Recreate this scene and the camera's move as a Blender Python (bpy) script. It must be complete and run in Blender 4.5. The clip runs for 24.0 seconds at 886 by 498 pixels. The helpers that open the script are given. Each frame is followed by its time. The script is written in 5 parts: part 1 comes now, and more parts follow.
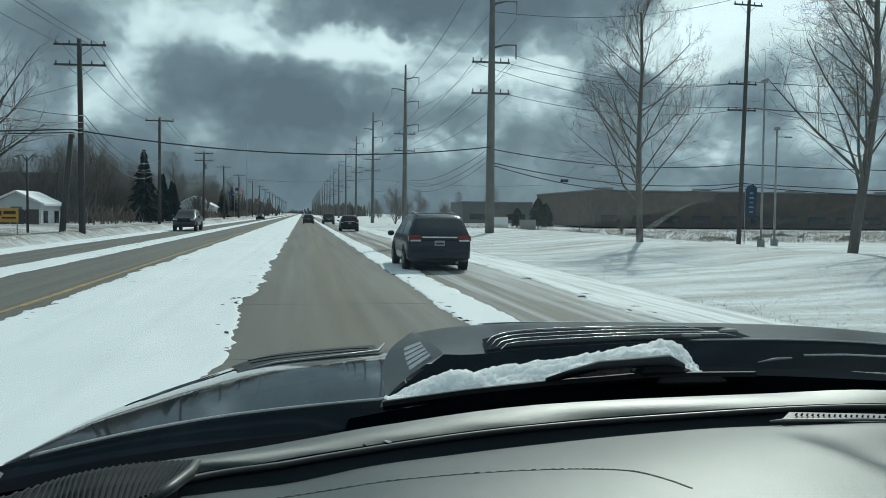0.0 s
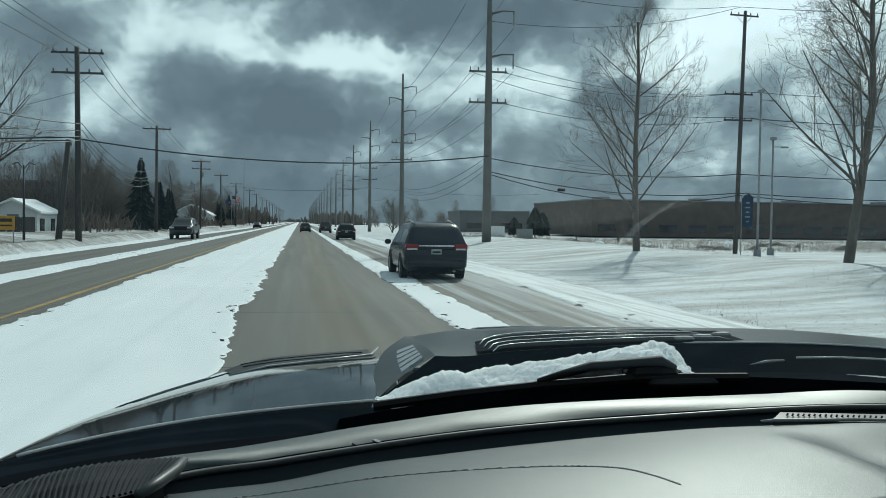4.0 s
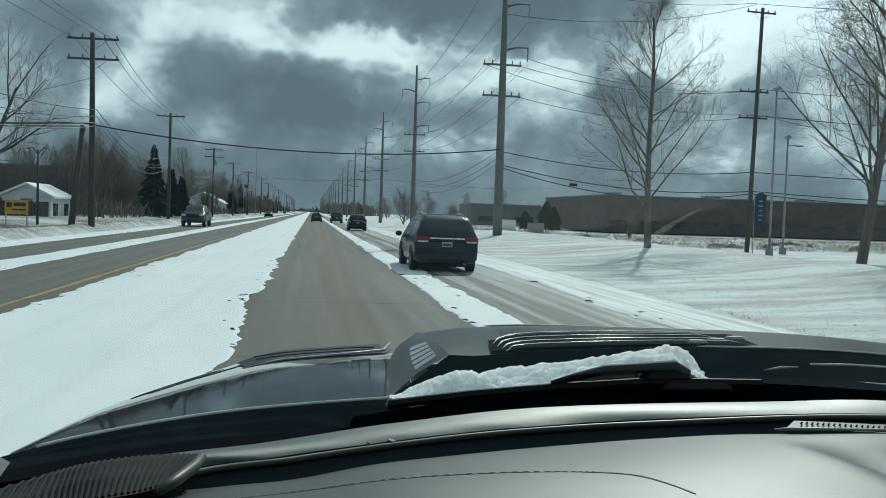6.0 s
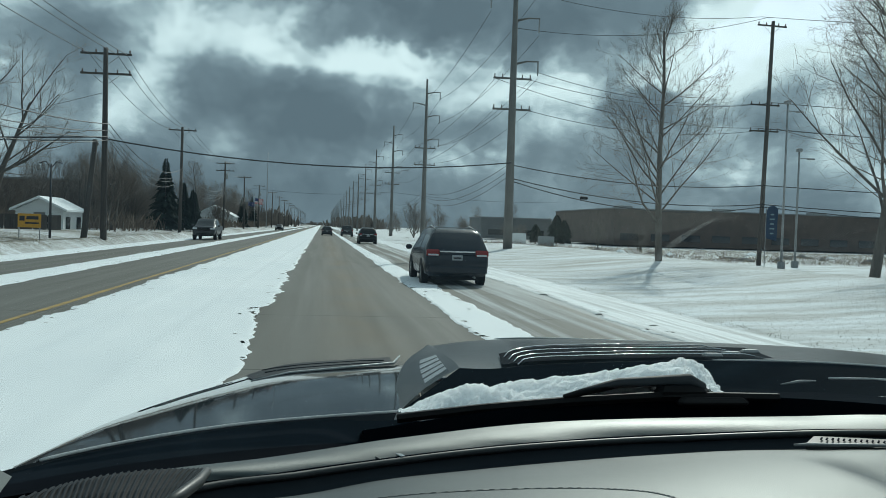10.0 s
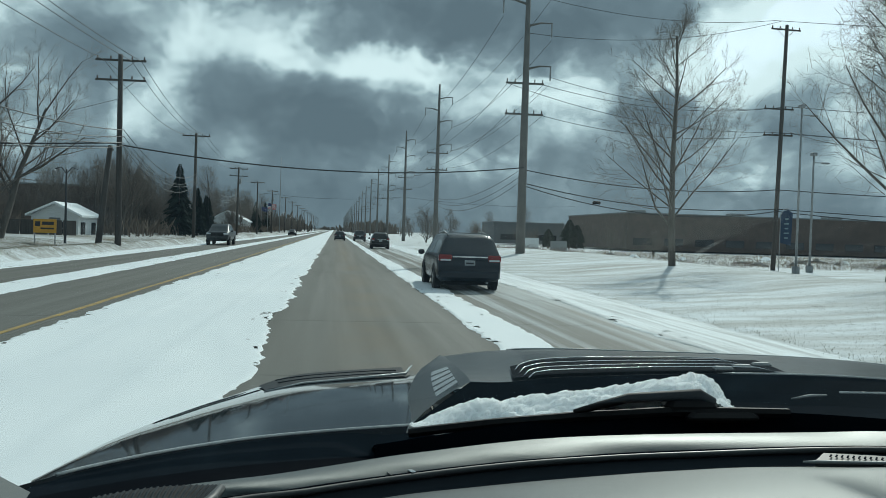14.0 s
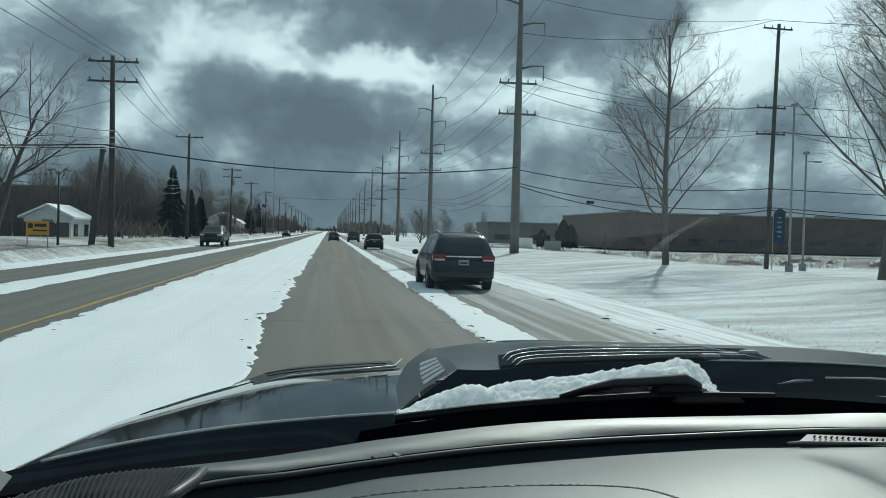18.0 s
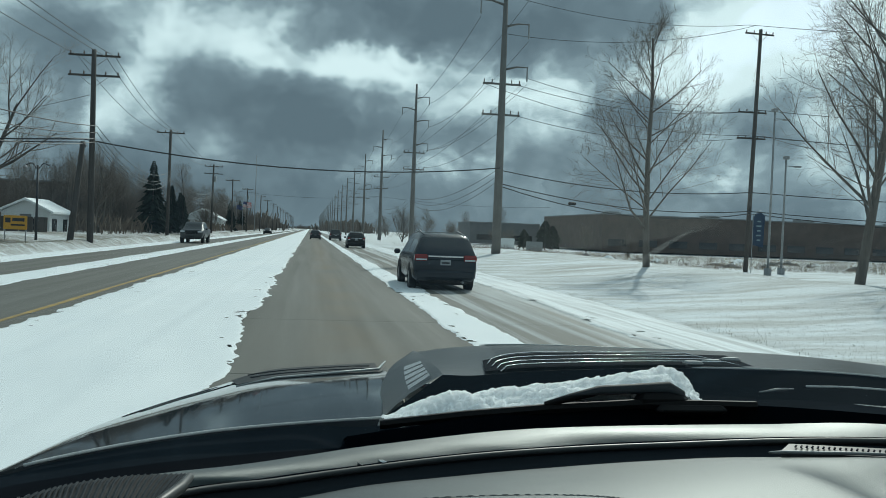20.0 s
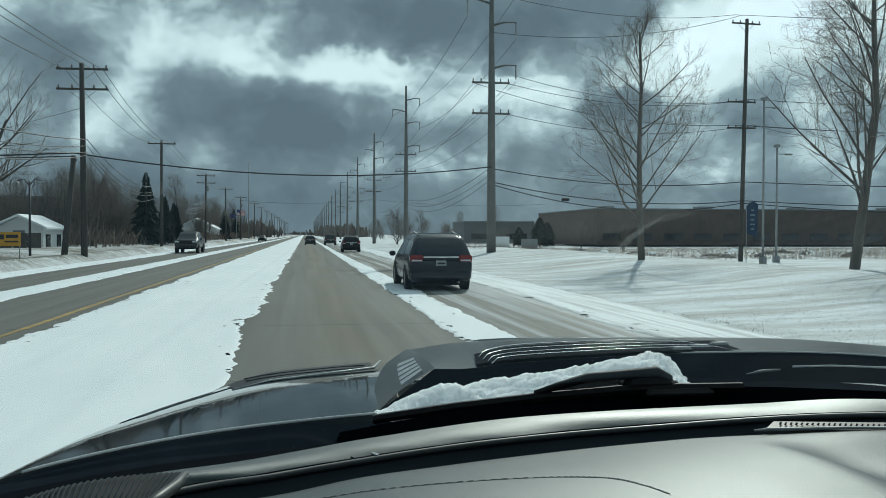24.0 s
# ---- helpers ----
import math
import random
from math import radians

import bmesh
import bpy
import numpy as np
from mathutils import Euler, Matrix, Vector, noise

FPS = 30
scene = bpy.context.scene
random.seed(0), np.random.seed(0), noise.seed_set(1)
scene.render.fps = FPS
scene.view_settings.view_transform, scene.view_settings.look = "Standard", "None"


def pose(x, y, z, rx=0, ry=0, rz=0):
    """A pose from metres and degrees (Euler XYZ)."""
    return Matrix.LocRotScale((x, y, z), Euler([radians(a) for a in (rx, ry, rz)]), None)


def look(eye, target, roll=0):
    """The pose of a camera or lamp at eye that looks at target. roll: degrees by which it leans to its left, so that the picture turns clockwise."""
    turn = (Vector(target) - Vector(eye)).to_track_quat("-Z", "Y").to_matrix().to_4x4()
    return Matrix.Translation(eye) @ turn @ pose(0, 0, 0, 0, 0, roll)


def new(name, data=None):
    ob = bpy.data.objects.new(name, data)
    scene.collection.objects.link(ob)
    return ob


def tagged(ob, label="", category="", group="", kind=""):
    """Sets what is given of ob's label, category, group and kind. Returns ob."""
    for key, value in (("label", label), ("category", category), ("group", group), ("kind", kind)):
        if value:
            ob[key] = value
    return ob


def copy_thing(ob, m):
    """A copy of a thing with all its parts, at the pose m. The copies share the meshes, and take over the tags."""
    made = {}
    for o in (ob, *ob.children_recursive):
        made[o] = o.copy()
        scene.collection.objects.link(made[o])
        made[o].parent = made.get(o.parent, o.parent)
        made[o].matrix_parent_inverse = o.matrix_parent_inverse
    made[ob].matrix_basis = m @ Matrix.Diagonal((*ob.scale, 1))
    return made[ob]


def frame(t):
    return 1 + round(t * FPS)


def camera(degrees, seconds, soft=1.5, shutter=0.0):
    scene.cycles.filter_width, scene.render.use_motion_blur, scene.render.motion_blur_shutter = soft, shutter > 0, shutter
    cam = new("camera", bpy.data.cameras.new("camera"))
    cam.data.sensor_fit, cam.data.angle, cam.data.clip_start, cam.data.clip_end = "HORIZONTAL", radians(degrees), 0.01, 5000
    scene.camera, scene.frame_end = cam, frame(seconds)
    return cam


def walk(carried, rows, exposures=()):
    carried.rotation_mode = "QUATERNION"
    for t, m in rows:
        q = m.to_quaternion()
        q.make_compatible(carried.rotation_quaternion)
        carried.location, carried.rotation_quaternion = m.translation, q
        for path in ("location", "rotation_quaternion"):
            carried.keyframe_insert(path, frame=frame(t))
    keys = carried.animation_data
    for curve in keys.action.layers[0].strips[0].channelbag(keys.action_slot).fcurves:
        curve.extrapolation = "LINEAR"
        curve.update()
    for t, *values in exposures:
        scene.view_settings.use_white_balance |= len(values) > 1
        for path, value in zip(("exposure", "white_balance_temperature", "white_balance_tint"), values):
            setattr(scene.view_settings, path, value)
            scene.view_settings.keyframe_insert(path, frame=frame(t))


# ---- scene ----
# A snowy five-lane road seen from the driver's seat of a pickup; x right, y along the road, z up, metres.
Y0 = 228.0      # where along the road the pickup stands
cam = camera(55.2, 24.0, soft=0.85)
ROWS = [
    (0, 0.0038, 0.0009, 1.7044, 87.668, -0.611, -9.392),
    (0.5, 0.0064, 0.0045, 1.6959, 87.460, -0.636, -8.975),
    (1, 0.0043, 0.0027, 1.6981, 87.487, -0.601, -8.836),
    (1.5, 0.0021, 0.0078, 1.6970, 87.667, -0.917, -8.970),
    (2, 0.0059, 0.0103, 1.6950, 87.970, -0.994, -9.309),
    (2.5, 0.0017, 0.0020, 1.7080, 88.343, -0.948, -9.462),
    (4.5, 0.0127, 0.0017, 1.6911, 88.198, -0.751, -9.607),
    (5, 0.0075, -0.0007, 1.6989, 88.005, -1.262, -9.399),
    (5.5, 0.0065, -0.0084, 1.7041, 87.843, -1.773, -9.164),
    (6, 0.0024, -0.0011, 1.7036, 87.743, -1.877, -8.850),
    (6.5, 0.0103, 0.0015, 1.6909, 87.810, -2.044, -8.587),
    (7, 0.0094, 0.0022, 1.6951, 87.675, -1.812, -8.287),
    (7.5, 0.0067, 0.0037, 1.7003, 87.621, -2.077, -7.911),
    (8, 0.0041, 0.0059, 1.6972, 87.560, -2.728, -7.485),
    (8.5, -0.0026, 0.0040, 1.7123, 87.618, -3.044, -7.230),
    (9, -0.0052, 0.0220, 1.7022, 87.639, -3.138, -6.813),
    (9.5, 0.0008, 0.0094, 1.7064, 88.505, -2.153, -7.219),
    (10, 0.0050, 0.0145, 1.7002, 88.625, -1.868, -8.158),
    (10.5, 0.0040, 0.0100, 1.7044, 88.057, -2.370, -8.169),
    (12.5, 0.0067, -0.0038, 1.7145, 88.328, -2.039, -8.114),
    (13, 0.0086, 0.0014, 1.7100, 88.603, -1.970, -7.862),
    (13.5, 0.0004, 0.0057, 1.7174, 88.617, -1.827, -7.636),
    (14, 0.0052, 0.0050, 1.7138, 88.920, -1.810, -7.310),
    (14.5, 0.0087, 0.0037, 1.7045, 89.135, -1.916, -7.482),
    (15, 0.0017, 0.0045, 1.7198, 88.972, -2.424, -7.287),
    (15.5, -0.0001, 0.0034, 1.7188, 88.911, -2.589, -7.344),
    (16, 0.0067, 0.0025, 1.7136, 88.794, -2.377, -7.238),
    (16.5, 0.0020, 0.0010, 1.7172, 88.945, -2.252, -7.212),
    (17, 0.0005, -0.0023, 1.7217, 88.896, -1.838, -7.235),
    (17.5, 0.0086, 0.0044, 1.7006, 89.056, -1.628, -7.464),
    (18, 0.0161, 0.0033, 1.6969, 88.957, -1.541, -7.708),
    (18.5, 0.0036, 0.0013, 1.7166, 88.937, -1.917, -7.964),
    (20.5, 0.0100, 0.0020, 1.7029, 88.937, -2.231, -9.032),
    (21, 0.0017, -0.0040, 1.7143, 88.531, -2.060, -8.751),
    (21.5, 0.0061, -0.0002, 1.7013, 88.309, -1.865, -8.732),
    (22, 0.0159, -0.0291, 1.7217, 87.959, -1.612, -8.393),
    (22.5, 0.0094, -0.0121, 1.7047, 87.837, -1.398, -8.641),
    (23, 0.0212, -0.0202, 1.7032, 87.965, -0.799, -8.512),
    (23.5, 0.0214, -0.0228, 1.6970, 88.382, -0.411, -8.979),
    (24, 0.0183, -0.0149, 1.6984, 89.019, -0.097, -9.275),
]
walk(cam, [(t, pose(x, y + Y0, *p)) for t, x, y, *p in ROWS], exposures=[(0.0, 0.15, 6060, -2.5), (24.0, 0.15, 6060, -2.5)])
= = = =
• Problem details
Gather and copy every line of the data in which the string "degrees" is found.

• Response for this exercise
    """A pose from metres and degrees (Euler XYZ)."""
    """The pose of a camera or lamp at eye that looks at target. roll: degrees by which it leans to its left, so that the picture turns clockwise."""
def camera(degrees, seconds, soft=1.5, shutter=0.0):
    cam.data.sensor_fit, cam.data.angle, cam.data.clip_start, cam.data.clip_end = "HORIZONTAL", radians(degrees), 0.01, 5000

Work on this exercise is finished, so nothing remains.